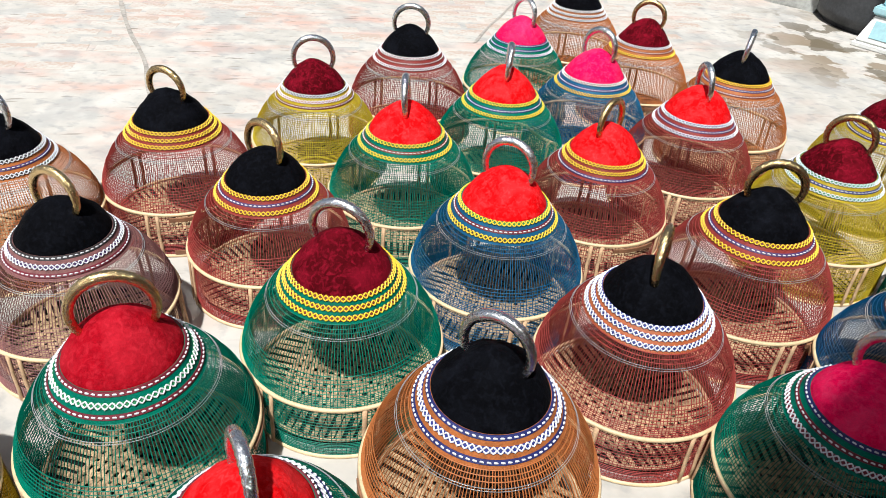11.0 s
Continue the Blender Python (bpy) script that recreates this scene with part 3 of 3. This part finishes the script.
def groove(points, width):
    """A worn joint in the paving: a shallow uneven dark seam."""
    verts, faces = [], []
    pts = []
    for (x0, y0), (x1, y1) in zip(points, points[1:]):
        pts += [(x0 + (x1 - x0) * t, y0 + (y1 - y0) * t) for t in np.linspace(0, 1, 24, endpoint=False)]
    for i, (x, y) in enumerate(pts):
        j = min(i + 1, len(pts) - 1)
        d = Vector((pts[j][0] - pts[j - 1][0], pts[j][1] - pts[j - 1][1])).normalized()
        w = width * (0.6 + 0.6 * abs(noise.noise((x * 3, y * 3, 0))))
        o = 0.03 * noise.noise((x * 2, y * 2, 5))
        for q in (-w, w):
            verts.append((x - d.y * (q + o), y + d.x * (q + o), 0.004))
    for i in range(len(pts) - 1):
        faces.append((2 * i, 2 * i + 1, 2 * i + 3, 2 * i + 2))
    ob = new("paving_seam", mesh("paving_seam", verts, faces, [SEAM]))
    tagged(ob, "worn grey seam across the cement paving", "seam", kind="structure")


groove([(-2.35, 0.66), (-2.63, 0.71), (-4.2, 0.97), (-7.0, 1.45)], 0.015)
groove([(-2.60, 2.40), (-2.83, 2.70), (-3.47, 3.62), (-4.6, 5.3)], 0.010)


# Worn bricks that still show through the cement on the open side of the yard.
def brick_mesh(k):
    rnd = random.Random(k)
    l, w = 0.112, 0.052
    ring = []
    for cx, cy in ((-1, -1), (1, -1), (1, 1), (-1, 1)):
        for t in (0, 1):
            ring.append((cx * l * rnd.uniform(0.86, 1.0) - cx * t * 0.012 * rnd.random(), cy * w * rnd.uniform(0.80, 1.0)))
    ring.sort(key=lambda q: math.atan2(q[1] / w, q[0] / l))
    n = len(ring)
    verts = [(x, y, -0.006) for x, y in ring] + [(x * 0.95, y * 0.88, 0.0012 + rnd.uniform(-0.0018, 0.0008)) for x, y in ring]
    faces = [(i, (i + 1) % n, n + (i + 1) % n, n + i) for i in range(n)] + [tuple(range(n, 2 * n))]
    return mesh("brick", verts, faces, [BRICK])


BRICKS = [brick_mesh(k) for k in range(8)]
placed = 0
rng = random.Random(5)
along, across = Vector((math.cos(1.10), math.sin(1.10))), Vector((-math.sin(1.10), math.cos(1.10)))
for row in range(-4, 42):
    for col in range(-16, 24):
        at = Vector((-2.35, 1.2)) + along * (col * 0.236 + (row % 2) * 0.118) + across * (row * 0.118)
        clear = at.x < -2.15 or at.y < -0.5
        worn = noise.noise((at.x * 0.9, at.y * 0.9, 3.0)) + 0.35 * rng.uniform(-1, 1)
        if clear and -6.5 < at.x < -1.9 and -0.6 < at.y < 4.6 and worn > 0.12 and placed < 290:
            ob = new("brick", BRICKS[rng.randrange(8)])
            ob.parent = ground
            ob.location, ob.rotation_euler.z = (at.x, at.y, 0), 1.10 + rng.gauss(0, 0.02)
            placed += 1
==
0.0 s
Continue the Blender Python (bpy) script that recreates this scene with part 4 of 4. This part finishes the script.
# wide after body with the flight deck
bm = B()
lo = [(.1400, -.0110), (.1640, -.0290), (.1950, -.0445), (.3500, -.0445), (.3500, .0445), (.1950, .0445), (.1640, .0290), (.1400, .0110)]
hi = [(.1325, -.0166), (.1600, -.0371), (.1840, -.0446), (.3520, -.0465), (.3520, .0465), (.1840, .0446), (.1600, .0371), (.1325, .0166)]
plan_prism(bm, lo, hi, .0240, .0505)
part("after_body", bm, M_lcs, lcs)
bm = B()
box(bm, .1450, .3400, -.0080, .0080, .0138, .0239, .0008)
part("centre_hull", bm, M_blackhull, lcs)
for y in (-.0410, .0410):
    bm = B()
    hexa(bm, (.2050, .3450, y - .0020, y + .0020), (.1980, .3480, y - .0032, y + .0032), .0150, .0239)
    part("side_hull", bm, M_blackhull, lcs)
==
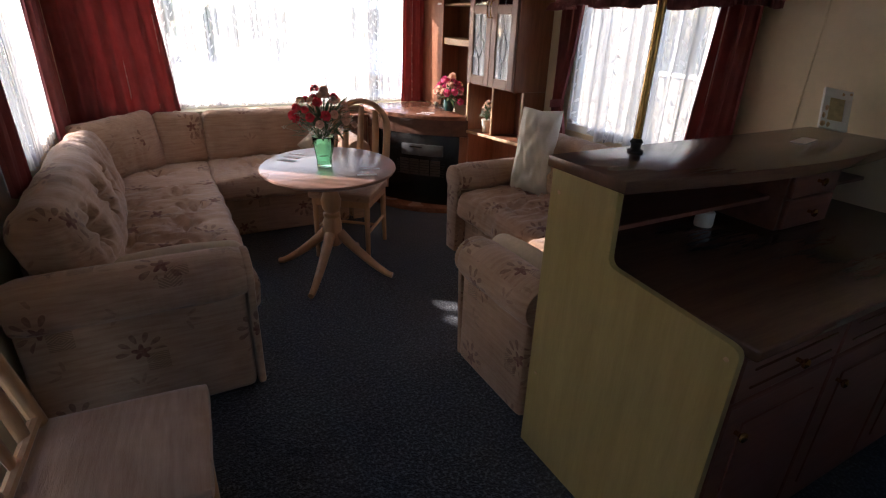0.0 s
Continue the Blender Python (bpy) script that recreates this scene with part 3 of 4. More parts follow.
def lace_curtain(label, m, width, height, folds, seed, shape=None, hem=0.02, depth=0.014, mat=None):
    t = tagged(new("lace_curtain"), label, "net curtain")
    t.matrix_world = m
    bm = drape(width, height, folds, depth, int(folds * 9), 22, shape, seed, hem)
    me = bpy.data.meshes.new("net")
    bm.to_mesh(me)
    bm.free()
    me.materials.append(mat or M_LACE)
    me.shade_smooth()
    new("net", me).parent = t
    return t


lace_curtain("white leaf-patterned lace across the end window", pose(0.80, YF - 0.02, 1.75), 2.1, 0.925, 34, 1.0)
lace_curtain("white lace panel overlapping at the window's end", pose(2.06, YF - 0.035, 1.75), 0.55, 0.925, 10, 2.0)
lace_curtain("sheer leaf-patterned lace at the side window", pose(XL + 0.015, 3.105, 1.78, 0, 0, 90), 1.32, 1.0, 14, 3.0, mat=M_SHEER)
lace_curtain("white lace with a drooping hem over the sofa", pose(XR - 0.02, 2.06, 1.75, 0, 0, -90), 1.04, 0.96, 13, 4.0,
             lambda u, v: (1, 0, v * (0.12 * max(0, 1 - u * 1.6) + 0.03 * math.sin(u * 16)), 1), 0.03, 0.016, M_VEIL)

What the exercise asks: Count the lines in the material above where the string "recreates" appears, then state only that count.

The output: 3